Correct Liability, Incorrect Argument

Karim v. C.I.R., Dk # 17407-15L (order here)

The final Gustafson order also involves self-assessed liabilities, but with a twist: this time, it appears, the liability was correctly reported. Instead the case revolves around what remedy the taxpayer wants: either a double-check that he has had payments credited to the liability, or removal of the lien.

It is increasingly easy to be sympathetic to the taxpayer’s claim that the IRS has misapplied payments that should be credited to an outstanding liability (see posting here). In this case, the taxpayer didn’t really pursue the argument that there had been misapplied payments: the cursory IRS response “our records show” thus carried the day.

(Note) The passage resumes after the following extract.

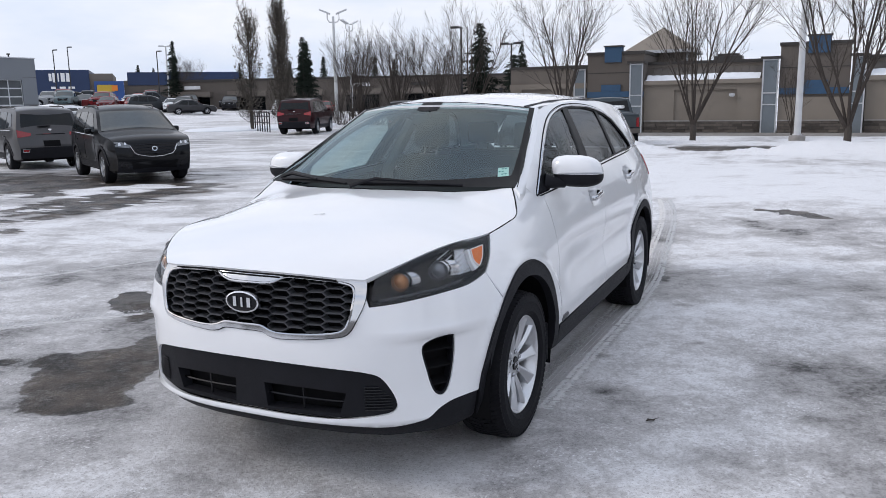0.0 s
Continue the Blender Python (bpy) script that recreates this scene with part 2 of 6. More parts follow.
def add_lathe(bm, prof, axis="x", centre=(0, 0, 0), n=48, closed=False):
    """Turns a profile of (along, radius) round an axis."""
    rings = []
    for a, r in prof:
        ring = []
        for k in range(n):
            t = 2 * math.pi * k / n
            c, s = r * math.cos(t), r * math.sin(t)
            v = {"x": (a, c, s), "y": (c, a, s), "z": (c, s, a)}[axis]
            ring.append(bm.verts.new(Vector(centre) + Vector(v)))
        rings.append(ring)
    pairs = list(zip(rings, rings[1:])) + ([(rings[-1], rings[0])] if closed else [])
    for r, q in pairs:
        for k in range(n):
            bm.faces.new((r[k], r[(k + 1) % n], q[(k + 1) % n], q[k]))


def lathe(name, prof, material, parent=None, label="", axis="x", centre=(0, 0, 0), n=48, closed=False, angle=35):
    bm = bmesh.new()
    add_lathe(bm, prof, axis, centre, n, closed)
    bmesh.ops.recalc_face_normals(bm, faces=bm.faces)
    return part(name, bm, material, parent, label, angle=angle)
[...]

This case also provides an example of the difference in remedies when one is contesting a lien rather than a levy. Here the taxpayer was placed in CNC (usually, a good outcome for a levy action), but did not make a persuasive argument why the lien should be withdrawn.

Lastly, some may find the order interesting for the brief analysis of whether the administrative CDP request was on time. Here, the IRS apparently put a date on the Notice of Intent to Levy that did not match the reality of when the letter was actually sent: see previous orders calling into question the veracity of IRS notice dates here).